▶ [TASK TO COMPLETE] Your task is to extract every entry that follows word for word while excluding the pictures.

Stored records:
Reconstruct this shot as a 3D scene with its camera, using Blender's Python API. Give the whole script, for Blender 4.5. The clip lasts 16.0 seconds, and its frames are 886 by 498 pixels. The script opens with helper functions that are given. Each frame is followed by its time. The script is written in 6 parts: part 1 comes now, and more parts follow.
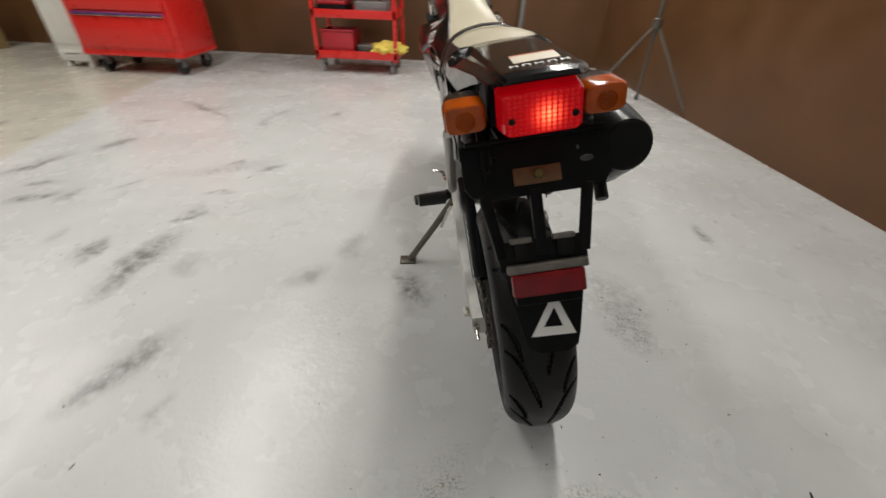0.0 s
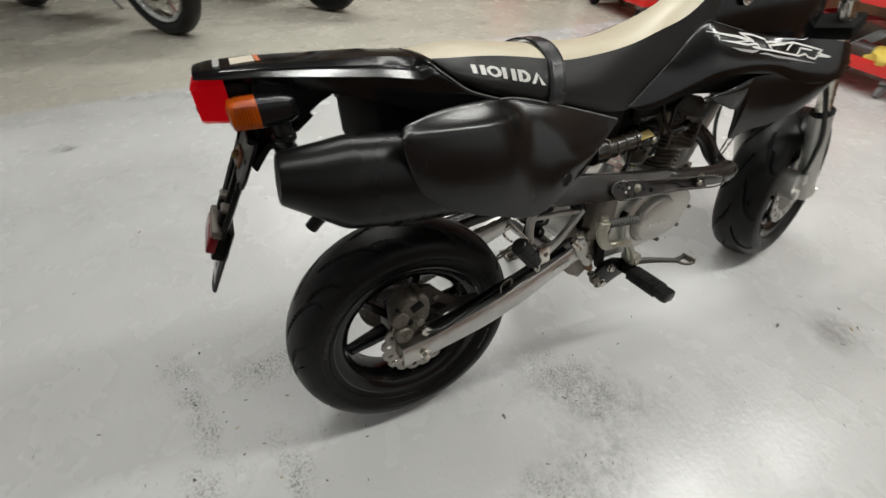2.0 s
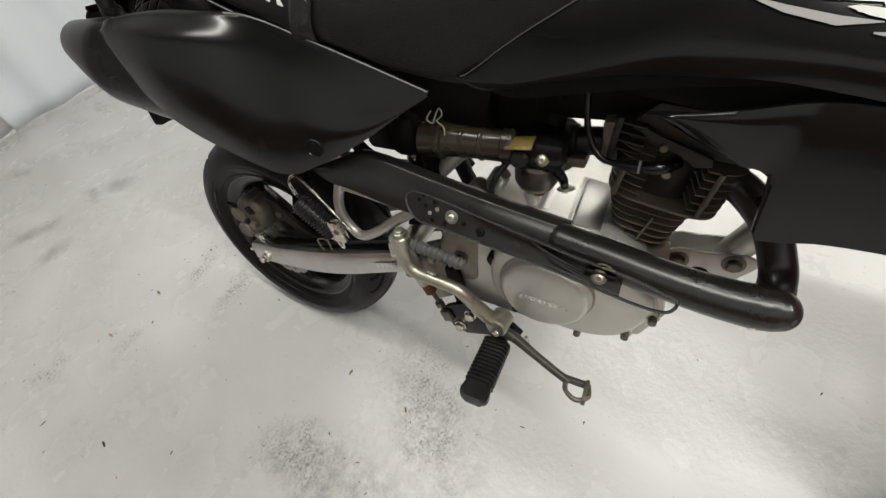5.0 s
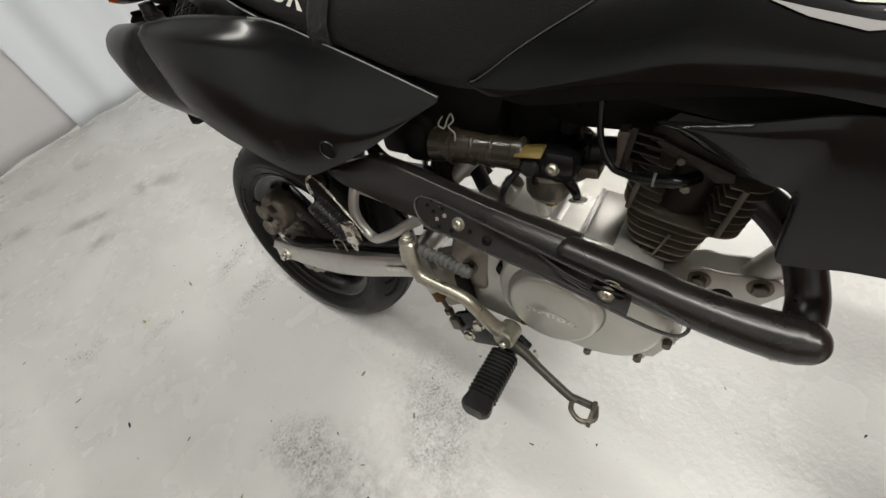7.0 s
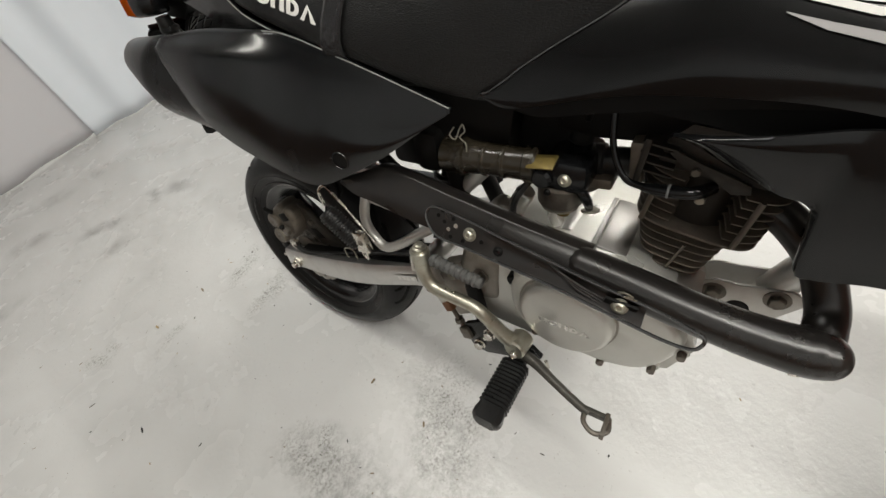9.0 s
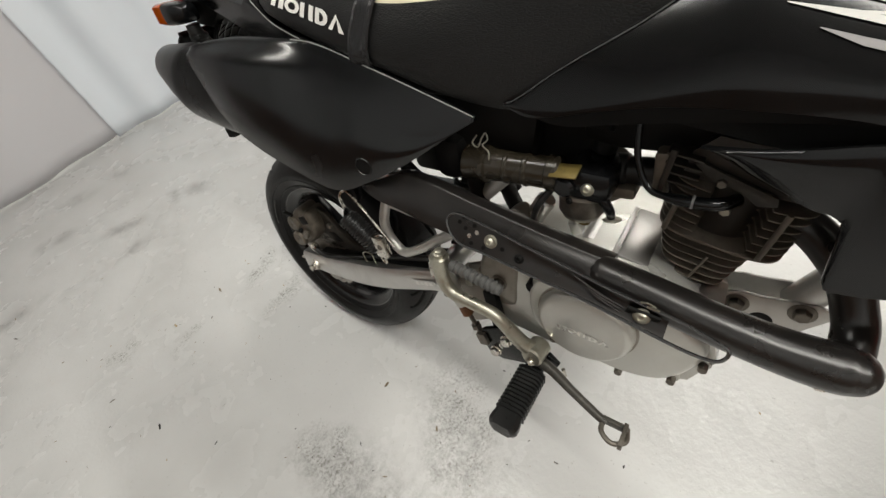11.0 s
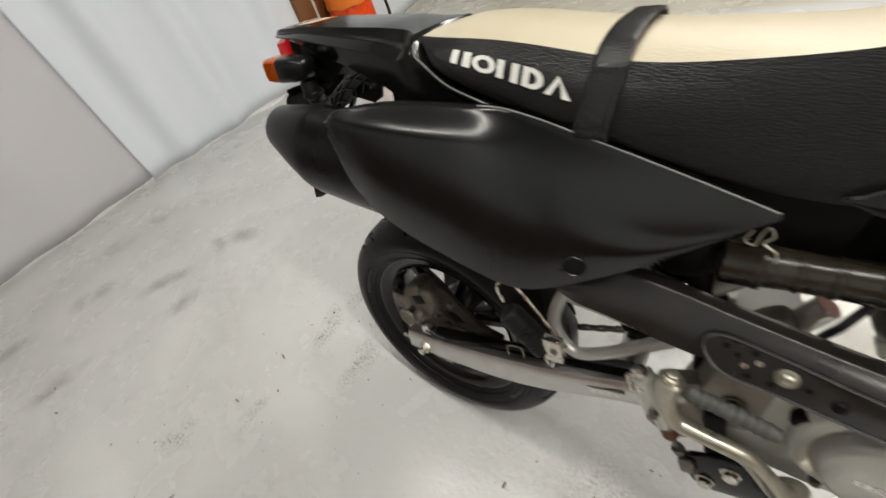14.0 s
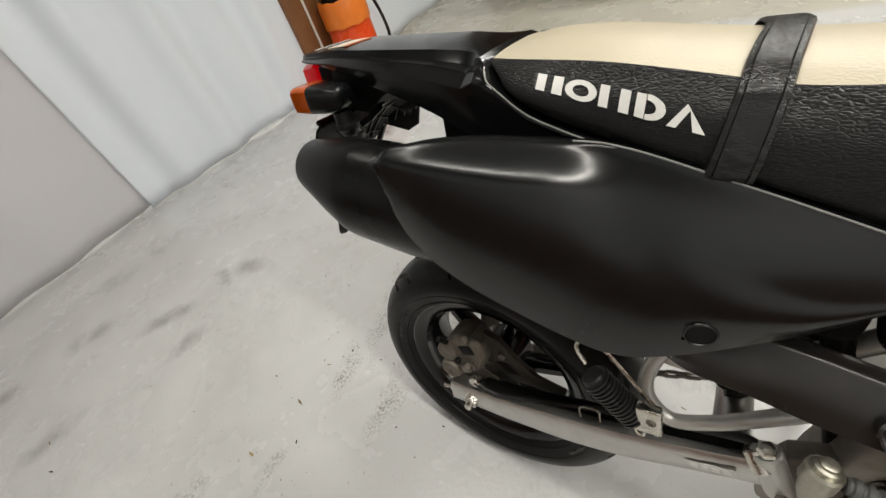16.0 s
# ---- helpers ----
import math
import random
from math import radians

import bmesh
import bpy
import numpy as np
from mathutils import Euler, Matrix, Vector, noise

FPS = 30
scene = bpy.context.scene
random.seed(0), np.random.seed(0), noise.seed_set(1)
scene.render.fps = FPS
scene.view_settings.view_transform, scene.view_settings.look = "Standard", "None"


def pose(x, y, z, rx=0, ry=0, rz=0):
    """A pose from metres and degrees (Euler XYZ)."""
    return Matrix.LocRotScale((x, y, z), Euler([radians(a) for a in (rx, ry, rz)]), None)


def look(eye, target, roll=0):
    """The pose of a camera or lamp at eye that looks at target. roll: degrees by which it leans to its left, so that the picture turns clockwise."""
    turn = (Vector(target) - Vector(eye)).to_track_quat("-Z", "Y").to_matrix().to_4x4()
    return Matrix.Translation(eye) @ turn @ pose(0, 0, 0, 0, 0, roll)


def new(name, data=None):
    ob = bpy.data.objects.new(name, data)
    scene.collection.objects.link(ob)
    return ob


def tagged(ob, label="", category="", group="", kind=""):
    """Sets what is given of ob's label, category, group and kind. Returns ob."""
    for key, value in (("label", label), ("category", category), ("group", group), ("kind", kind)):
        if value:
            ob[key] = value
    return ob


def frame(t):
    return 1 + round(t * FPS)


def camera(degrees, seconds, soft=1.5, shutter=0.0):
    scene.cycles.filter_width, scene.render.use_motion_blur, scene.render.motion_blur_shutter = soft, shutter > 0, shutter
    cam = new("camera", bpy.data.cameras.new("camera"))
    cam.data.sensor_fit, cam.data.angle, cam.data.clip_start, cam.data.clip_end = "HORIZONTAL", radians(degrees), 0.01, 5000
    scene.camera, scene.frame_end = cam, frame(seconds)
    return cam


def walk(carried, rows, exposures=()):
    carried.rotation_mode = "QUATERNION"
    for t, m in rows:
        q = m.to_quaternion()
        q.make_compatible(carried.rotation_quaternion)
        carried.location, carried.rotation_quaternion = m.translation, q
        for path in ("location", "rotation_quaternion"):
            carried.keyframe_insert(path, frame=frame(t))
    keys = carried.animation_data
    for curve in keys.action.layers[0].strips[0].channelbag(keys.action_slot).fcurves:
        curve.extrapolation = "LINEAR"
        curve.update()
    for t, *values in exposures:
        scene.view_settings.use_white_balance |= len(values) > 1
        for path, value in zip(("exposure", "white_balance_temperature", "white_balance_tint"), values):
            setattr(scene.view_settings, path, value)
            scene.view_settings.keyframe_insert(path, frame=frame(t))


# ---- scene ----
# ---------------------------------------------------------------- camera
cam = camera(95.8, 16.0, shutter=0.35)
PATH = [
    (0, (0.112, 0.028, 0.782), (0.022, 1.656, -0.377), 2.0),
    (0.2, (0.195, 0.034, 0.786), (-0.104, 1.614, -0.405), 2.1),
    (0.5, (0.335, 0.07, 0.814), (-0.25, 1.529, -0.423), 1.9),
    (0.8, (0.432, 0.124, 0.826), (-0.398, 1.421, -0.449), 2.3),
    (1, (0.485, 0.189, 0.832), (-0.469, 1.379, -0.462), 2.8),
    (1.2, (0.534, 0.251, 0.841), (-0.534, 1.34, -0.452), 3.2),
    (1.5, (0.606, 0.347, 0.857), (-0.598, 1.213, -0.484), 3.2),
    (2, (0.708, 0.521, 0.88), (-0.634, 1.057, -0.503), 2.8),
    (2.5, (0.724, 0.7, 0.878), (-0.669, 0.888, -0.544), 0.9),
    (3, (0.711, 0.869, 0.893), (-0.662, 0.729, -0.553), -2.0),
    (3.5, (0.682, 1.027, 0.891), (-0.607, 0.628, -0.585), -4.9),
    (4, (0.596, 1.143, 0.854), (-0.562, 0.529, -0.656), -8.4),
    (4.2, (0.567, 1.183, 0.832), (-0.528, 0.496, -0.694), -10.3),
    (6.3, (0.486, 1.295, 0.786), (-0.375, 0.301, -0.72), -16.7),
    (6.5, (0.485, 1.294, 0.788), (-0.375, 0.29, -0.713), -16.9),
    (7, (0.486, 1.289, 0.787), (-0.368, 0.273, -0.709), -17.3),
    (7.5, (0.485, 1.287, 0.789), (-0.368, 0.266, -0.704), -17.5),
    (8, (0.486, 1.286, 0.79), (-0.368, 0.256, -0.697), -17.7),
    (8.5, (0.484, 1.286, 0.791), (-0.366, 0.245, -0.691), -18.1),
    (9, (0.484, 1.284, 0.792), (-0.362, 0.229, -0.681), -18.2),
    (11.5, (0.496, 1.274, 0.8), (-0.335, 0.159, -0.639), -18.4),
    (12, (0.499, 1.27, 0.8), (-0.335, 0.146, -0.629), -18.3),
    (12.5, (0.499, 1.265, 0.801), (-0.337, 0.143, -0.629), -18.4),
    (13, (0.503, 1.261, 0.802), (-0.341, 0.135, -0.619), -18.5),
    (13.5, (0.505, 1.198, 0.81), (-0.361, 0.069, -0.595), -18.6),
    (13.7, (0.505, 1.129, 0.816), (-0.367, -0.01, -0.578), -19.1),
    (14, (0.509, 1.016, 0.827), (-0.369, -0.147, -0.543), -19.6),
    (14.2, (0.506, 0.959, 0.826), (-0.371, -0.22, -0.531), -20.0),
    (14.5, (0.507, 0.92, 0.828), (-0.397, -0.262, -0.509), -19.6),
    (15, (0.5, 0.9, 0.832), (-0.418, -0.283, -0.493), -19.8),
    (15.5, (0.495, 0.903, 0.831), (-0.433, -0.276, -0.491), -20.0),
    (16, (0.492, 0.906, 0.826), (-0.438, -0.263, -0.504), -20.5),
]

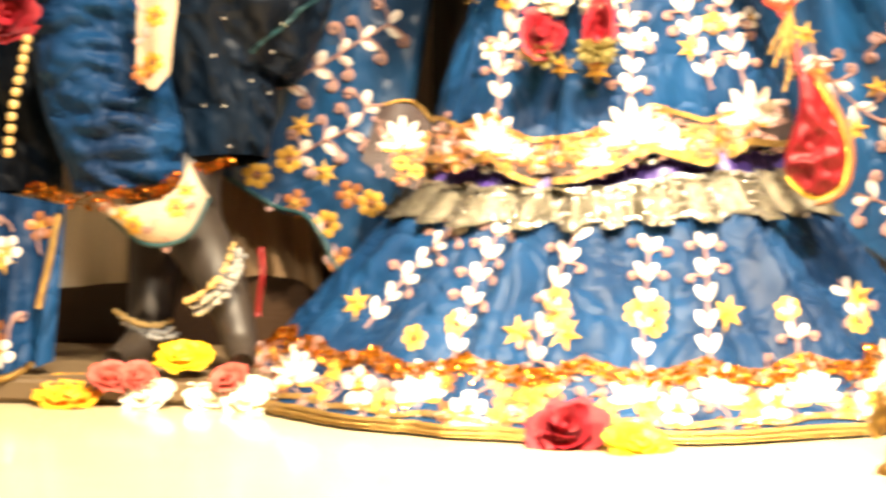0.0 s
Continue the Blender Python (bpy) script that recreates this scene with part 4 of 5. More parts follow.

▶ [FINAL RESULT]
Reconstruct this shot as a 3D scene with its camera, using Blender's Python API. Give the whole script, for Blender 4.5. The clip lasts 16.0 seconds, and its frames are 886 by 498 pixels. The script opens with helper functions that are given. Each frame is followed by its time. The script is written in 6 parts: part 1 comes now, and more parts follow.
0.0 s
2.0 s
5.0 s
7.0 s
9.0 s
11.0 s
14.0 s
16.0 s
# ---- helpers ----
import math
import random
from math import radians

import bmesh
import bpy
import numpy as np
from mathutils import Euler, Matrix, Vector, noise

FPS = 30
scene = bpy.context.scene
random.seed(0), np.random.seed(0), noise.seed_set(1)
scene.render.fps = FPS
scene.view_settings.view_transform, scene.view_settings.look = "Standard", "None"


def pose(x, y, z, rx=0, ry=0, rz=0):
    """A pose from metres and degrees (Euler XYZ)."""
    return Matrix.LocRotScale((x, y, z), Euler([radians(a) for a in (rx, ry, rz)]), None)


def look(eye, target, roll=0):
    """The pose of a camera or lamp at eye that looks at target. roll: degrees by which it leans to its left, so that the picture turns clockwise."""
    turn = (Vector(target) - Vector(eye)).to_track_quat("-Z", "Y").to_matrix().to_4x4()
    return Matrix.Translation(eye) @ turn @ pose(0, 0, 0, 0, 0, roll)


def new(name, data=None):
    ob = bpy.data.objects.new(name, data)
    scene.collection.objects.link(ob)
    return ob


def tagged(ob, label="", category="", group="", kind=""):
    """Sets what is given of ob's label, category, group and kind. Returns ob."""
    for key, value in (("label", label), ("category", category), ("group", group), ("kind", kind)):
        if value:
            ob[key] = value
    return ob


def frame(t):
    return 1 + round(t * FPS)


def camera(degrees, seconds, soft=1.5, shutter=0.0):
    scene.cycles.filter_width, scene.render.use_motion_blur, scene.render.motion_blur_shutter = soft, shutter > 0, shutter
    cam = new("camera", bpy.data.cameras.new("camera"))
    cam.data.sensor_fit, cam.data.angle, cam.data.clip_start, cam.data.clip_end = "HORIZONTAL", radians(degrees), 0.01, 5000
    scene.camera, scene.frame_end = cam, frame(seconds)
    return cam


def walk(carried, rows, exposures=()):
    carried.rotation_mode = "QUATERNION"
    for t, m in rows:
        q = m.to_quaternion()
        q.make_compatible(carried.rotation_quaternion)
        carried.location, carried.rotation_quaternion = m.translation, q
        for path in ("location", "rotation_quaternion"):
            carried.keyframe_insert(path, frame=frame(t))
    keys = carried.animation_data
    for curve in keys.action.layers[0].strips[0].channelbag(keys.action_slot).fcurves:
        curve.extrapolation = "LINEAR"
        curve.update()
    for t, *values in exposures:
        scene.view_settings.use_white_balance |= len(values) > 1
        for path, value in zip(("exposure", "white_balance_temperature", "white_balance_tint"), values):
            setattr(scene.view_settings, path, value)
            scene.view_settings.keyframe_insert(path, frame=frame(t))


# ---- scene ----
# ---------------------------------------------------------------- camera
cam = camera(95.8, 16.0, shutter=0.35)
PATH = [
    (0, (0.112, 0.028, 0.782), (0.022, 1.656, -0.377), 2.0),
    (0.2, (0.195, 0.034, 0.786), (-0.104, 1.614, -0.405), 2.1),
    (0.5, (0.335, 0.07, 0.814), (-0.25, 1.529, -0.423), 1.9),
    (0.8, (0.432, 0.124, 0.826), (-0.398, 1.421, -0.449), 2.3),
    (1, (0.485, 0.189, 0.832), (-0.469, 1.379, -0.462), 2.8),
    (1.2, (0.534, 0.251, 0.841), (-0.534, 1.34, -0.452), 3.2),
    (1.5, (0.606, 0.347, 0.857), (-0.598, 1.213, -0.484), 3.2),
    (2, (0.708, 0.521, 0.88), (-0.634, 1.057, -0.503), 2.8),
    (2.5, (0.724, 0.7, 0.878), (-0.669, 0.888, -0.544), 0.9),
    (3, (0.711, 0.869, 0.893), (-0.662, 0.729, -0.553), -2.0),
    (3.5, (0.682, 1.027, 0.891), (-0.607, 0.628, -0.585), -4.9),
    (4, (0.596, 1.143, 0.854), (-0.562, 0.529, -0.656), -8.4),
    (4.2, (0.567, 1.183, 0.832), (-0.528, 0.496, -0.694), -10.3),
    (6.3, (0.486, 1.295, 0.786), (-0.375, 0.301, -0.72), -16.7),
    (6.5, (0.485, 1.294, 0.788), (-0.375, 0.29, -0.713), -16.9),
    (7, (0.486, 1.289, 0.787), (-0.368, 0.273, -0.709), -17.3),
    (7.5, (0.485, 1.287, 0.789), (-0.368, 0.266, -0.704), -17.5),
    (8, (0.486, 1.286, 0.79), (-0.368, 0.256, -0.697), -17.7),
    (8.5, (0.484, 1.286, 0.791), (-0.366, 0.245, -0.691), -18.1),
    (9, (0.484, 1.284, 0.792), (-0.362, 0.229, -0.681), -18.2),
    (11.5, (0.496, 1.274, 0.8), (-0.335, 0.159, -0.639), -18.4),
    (12, (0.499, 1.27, 0.8), (-0.335, 0.146, -0.629), -18.3),
    (12.5, (0.499, 1.265, 0.801), (-0.337, 0.143, -0.629), -18.4),
    (13, (0.503, 1.261, 0.802), (-0.341, 0.135, -0.619), -18.5),
    (13.5, (0.505, 1.198, 0.81), (-0.361, 0.069, -0.595), -18.6),
    (13.7, (0.505, 1.129, 0.816), (-0.367, -0.01, -0.578), -19.1),
    (14, (0.509, 1.016, 0.827), (-0.369, -0.147, -0.543), -19.6),
    (14.2, (0.506, 0.959, 0.826), (-0.371, -0.22, -0.531), -20.0),
    (14.5, (0.507, 0.92, 0.828), (-0.397, -0.262, -0.509), -19.6),
    (15, (0.5, 0.9, 0.832), (-0.418, -0.283, -0.493), -19.8),
    (15.5, (0.495, 0.903, 0.831), (-0.433, -0.276, -0.491), -20.0),
    (16, (0.492, 0.906, 0.826), (-0.438, -0.263, -0.504), -20.5),
]

0.0 s
Continue the Blender Python (bpy) script that recreates this scene with part 4 of 5. More parts follow.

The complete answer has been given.